A fixed index annuity (FIA) may be purchased with after-tax dollars, as well. When you participate in an annuity contract after you’ve paid tax on those dollars, you may see certain benefits. For example, in phase 1 (accumulation) your money may potentially increase without taxation. There are no taxes on the premium payments. However, in phase 2, when you begin to take your money out, that is when you would pay tax. The amount you pay is based on the amount you are taking out, not the whole amount in the annuity. Therefore, you simply pay ordinary income tax.

Fixed Index Annuities (IRAs and 401(k)s, too)

Taxes on retirement income can happen for all different types of strategies. However, fixed index annuities (FIAs) may have other benefits. For example, there are no government-set limits on how much you can put into an FIA. Of course, the insurance company does have a limit in terms of how much of your assets are allowable in an FIA. Yet, these annuities still offer more flexibility than some other places you might put your retirement savings.

You may also be able to roll over a Roth IRA into a fixed index annuity. By doing so, you might defer tax on that amount of your retirement savings. Indeed, taxes are an individualized issue, so be sure to seek advice from a qualified tax advisor before taking action. Also, if you’d like to learn more about some retirement options you may not have thought of, reach out to us at Total Financial Solutions.

Are you age 59½ or younger?
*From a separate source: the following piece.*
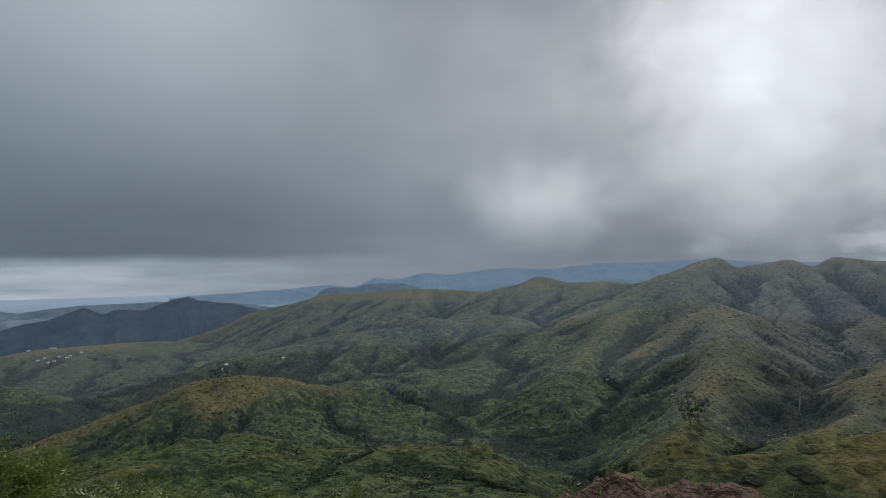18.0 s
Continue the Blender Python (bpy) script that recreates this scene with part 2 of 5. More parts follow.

This information may apply to you...

A fixed indexed annuity may also be a "rollover" option if you fall under all the following criteria:
  1. Less than age 59½
  2. 401(k) profit sharing plan paid you a lump sum
  3. This sum was part of a severance or early retirement package

In that case, you might be able to have a “Substantially Equal Periodic Payment” (SEPP) program put in place. With this program, you may be able to take money out sooner than you thought you’d be able to. Specifically, some retirees find that they do not have to pay a penalty for early withdrawal when they do this. Potentially, if conditions are right, you might be able to access your money earlier than you thought possible.